Audio Series · Four Parts

The Golden Door

The Crossing told the story of the people who came through the door. This is the story of the door itself: who built it, who was stopped at it, the pseudoscience that decided who deserved to pass, and what it cost when America swung it shut.

History  ·  4 parts  ·  ~55 min total  ·  Audio + Written

Four movements, a century apart at the edges. The Irish famine ships of 1847 and the first nativist backlash. The exclusion of the Chinese and the island prison where the detained carved poems into the walls. The buttonhooks, chalk marks, and intelligence tests that turned rejection into a science. And the 1924 quota law whose closed door a refugee ship full of families sailed up to in 1939, close enough to see the lights of Miami.

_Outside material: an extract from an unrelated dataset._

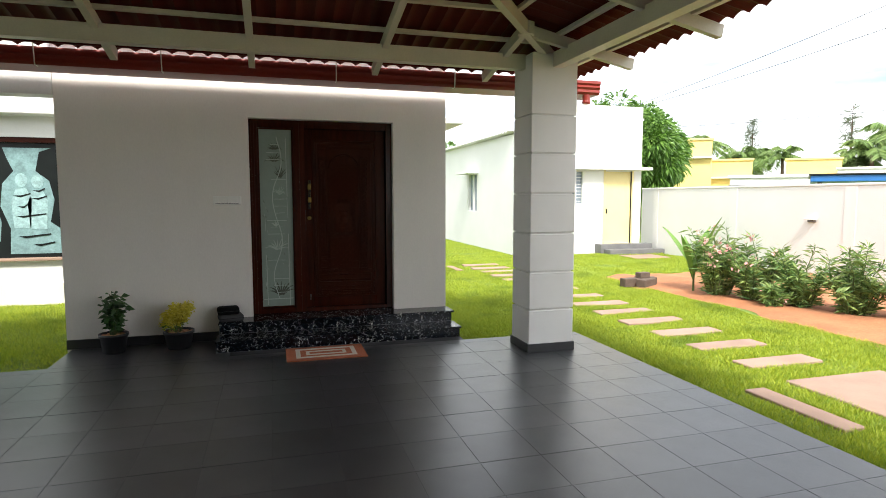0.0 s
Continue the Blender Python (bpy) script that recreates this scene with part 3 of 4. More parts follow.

No composite characters this time. The series follows real, documented people: the landlord who rode steerage with his own tenants, the San Francisco cook whose Supreme Court case secured birthright citizenship, the captain who refused to sail his passengers back to Germany, and the businessman from Amsterdam whose visa file failed. Every quote is verbatim from a primary source or it was cut, and every load-bearing claim survived a three-vote adversarial fact-check.

Part 115 min
The Coffin Ships
Black ’47: the engineered exodus, the landlord whose chartered ships killed a quarter of his tenants, the quarantine island with forty fever ships in line — and the Know-Nothings, who elected eight governors on fear of the Irish.
Part 213 min
The Other Island
The first law to bar a nationality by name, the earthquake that burned the birth records, the paper sons, the interrogations about rice bins and pigs — and the poems a ranger’s flashlight found carved in the walls in 1970.
Part 312 min
The Machinery of Rejection
The inspector’s side of the line: the buttonhook, the chalk code, “likely to become a public charge,” IQ tests for the seasick — and the Expert Eugenics Agent of the United States Congress.
Part 415 min
The Door Closes
The 1924 quota formula, the St. Louis off Miami, the visa file that could not save Anne Frank, the 1965 signing at the statue’s feet — and Emma Lazarus, whose poem outlasted them all.